As I approach the end of my years in practice, I find myself thinking a lot about the next generation of lawyers entering the profession: what they bring, what they face, the challenges they are most likely to encounter. And most especially, how they will choose to carry the profession forward––in short, how they will lead.
Unlike my generation (I graduated college and law school in the 1980s), which presumed that the future would largely repeat the past (only faster, better paid and with longer hours), the rising generation will have a choice to make about whether to continue on the same path or take a new direction. Complicating that choice is that alternative paths or better options are not clear, without risk or widely accepted.
The next generation knows things will change; further, they know they won’t succeed by continuing to do things the way lawyers have always done them. They will need to drive large-scale strategic change, calling on leadership skills that are not usually on display in our profession.
The Leadership Skills That Defined Lawyers in My Generation
Lawyers in my generation often confuse leadership with management, or with the role they’ve earned over the course of a successful career. But being named executive partner or general counsel or lead prosecutor doesn’t automatically confer leadership qualities, even if the post may demand them.
It’s true that you can learn to lead––it’s not just an attribute that a few people are endowed with, even if some people do have natural leadership talents. If you are thoughtful and empathetic, if you listen and are open to new information or options and if you are inclusive in your approach, you can earn the confidence of followers when you decide to lead. And you’ll note that those qualities can be exercised from pretty much any position within an organization––you don’t have to be on the top rung of the ladder to be a leader.
Defining (or Declining) Next-Gen Legal Leadership
Next-gen leaders will need to not only demonstrate their ability to grow successful practices like many of my generation did: they will need a new vision to inspire legal teams to rethink how they work, influence others and serve clients.
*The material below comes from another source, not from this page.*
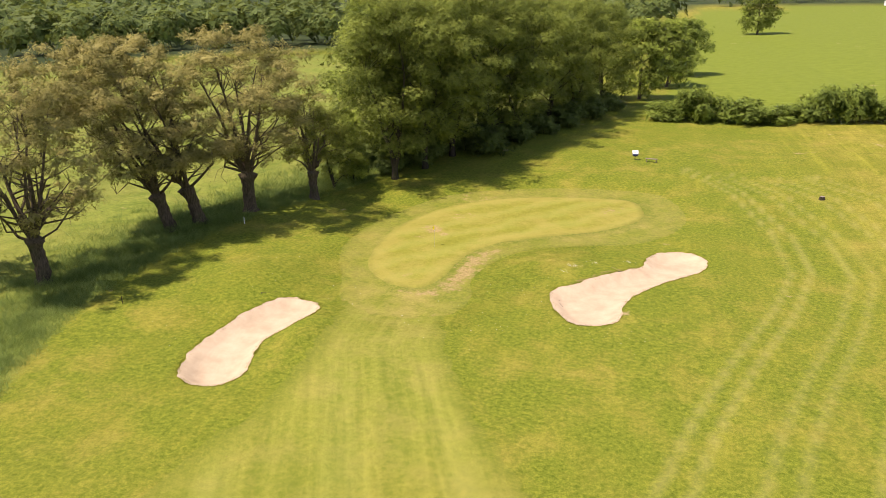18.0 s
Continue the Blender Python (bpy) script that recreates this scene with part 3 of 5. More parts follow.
def across(me, v):
    """Signed distance from the line of play."""
    best, val, run, done = np.full(len(v), 1e9), np.zeros(len(v)), np.zeros(len(v)), 0.0
    for a, b in zip(LINE[:-1], LINE[1:]):
        e = b - a
        k = np.clip(((v - a) @ e) / (e @ e), 0, 1)
        d = v - a - k[:, None] * e
        dist = np.hypot(d[:, 0], d[:, 1])
        side = np.sign(e[1] * (v[:, 0] - a[0]) - e[0] * (v[:, 1] - a[1]))
        val = np.where(dist < best, side * dist, val)
        run = np.where(dist < best, done + k * math.hypot(*e), run)
        done += math.hypot(*e)
        best = np.minimum(best, dist)
    give(me, "across", val)
    give(me, "along", run)
    give(me, "fade", 0.78 * step(v[:, 1], 296, 326))
    give(me, "grown", step(sdf(v[:, 0], v[:, 1], FAIRWAY), -2.4, 0.0) * step(v[:, 1], 262, 300))
    give(me, "lush", lushness(v[:, 0], v[:, 1]))
    bank = -sdf(v[:, 0], v[:, 1], DRY_B)
    give(me, "dry", np.maximum(step(bank, -5, 5), 0.62 * step(bank, -17, -1) * step(v[:, 1], 188, 212)))
    give(me, "track", np.maximum(track(v[:, 0], v[:, 1], TRACK_C, 0.75), 0.7 * track(v[:, 0], v[:, 1], TRACK_D, 0.6)))


def fine_loop(loop, n=3):
    return smooth_loop(loop, n)


build_ground()
drape("fairway", FAIRWAY, 1.3, 0.035, fairway_material(), "striped mown fairway grass, light and dark bands", across)
SCUFF = np.array([(-45.5, 338.6), (-43.2, 339.7), (-41.8, 342.8), (-41.7, 345.8), (-41.4, 348.3), (-40.3, 350.7)], float)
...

To do this, next-gen leaders will have to unleash the potential in their teams, rewarding their creativity and resilience and demonstrating how the impact of their efforts is far greater than the effort and inconvenience required to make changes.
The old brand of leadership is known for exhorting others to do more and bill more, often at the expense of personal well-being and attention to practice improvements. But doing more work that historically generated a lot of lawyer hours is not a strategy for success going forward; in the future, much of the “operational” work (meaning necessary, but not strategic work) will be performed faster and at drastically lower cost by technologies, clients using DIY systems and teams made up of experts who aren’t lawyers.
The Future Requires Change Leadership
Next-gen leaders will have to convince their teams and their clients that changing the way they work, as well as focusing all their attention on strategic and higher value work, is not only realistic, but far more sustainable and lucrative over time. And that messaging will be tough to sell, nonetheless articulate. Many of us are still figuring out what is truly strategic versus operational work for each of our clients: next-gen leadership will need to communicate clearly how current teams can stop what they’re doing (which is really hard) and then articulate, define, support, enable, and reward change that moves teams in the direction of delivering only higher value services (which isn’t easy either).
It’s hard to make a commitment to change––to build a new professional future––when, for many amongst us, the target is still unclear, and the rewards lawyers reap seem firmly attached to continuing to do the work we’ve done in the past. So, what can we all do to help the next generation succeed as leaders who must forge a new path forward?
Get the @#%! Out of the Way
Sounds obvious, but this is the most important step. As Warren Buffet famously said: “It’s hard to convince a bunch of millionaires that they’re doing something wrong.” Listening to and encouraging change leadership is difficult for folks at the top, especially when those at the top define current success. But leadership is all about the vision for the future. While legal leaders have to be present, with an eye on current work, that focus can’t be at the expense of preparing to move successfully toward something “next.”
This “current” focus in our legal institutions, from law schools to leading law firms, is crushing the life out of any kind of significant change of course or alternate approach threatening “the way we’ve always done it.” My generation has effectively milked (and if we’re honest, even bilked) the system and our corporate clients for decades with overpriced services and business models built to serve lawyers, not clients. Our profession won’t withstand the stewardship of another generation following the same tired and abusive model.
Clients know there are better ways to get their work done; and when we’re being honest, most lawyers know it, too. The fact that it’s hard to change is not an excuse for kicking the can down the road for someone else to deal with later, as if solutions and our clients will wait until a more convenient time. Leaders in this generation are effectively blocking any meaningful progress at re-inventing legal service and systems. Leaders in the next generation will be defined by their ability to break the hold of current leaders, energize the team and build consensus around a vision and get started.
My generation needs to either lead change with the next generation’s agenda in mind or get out of the way.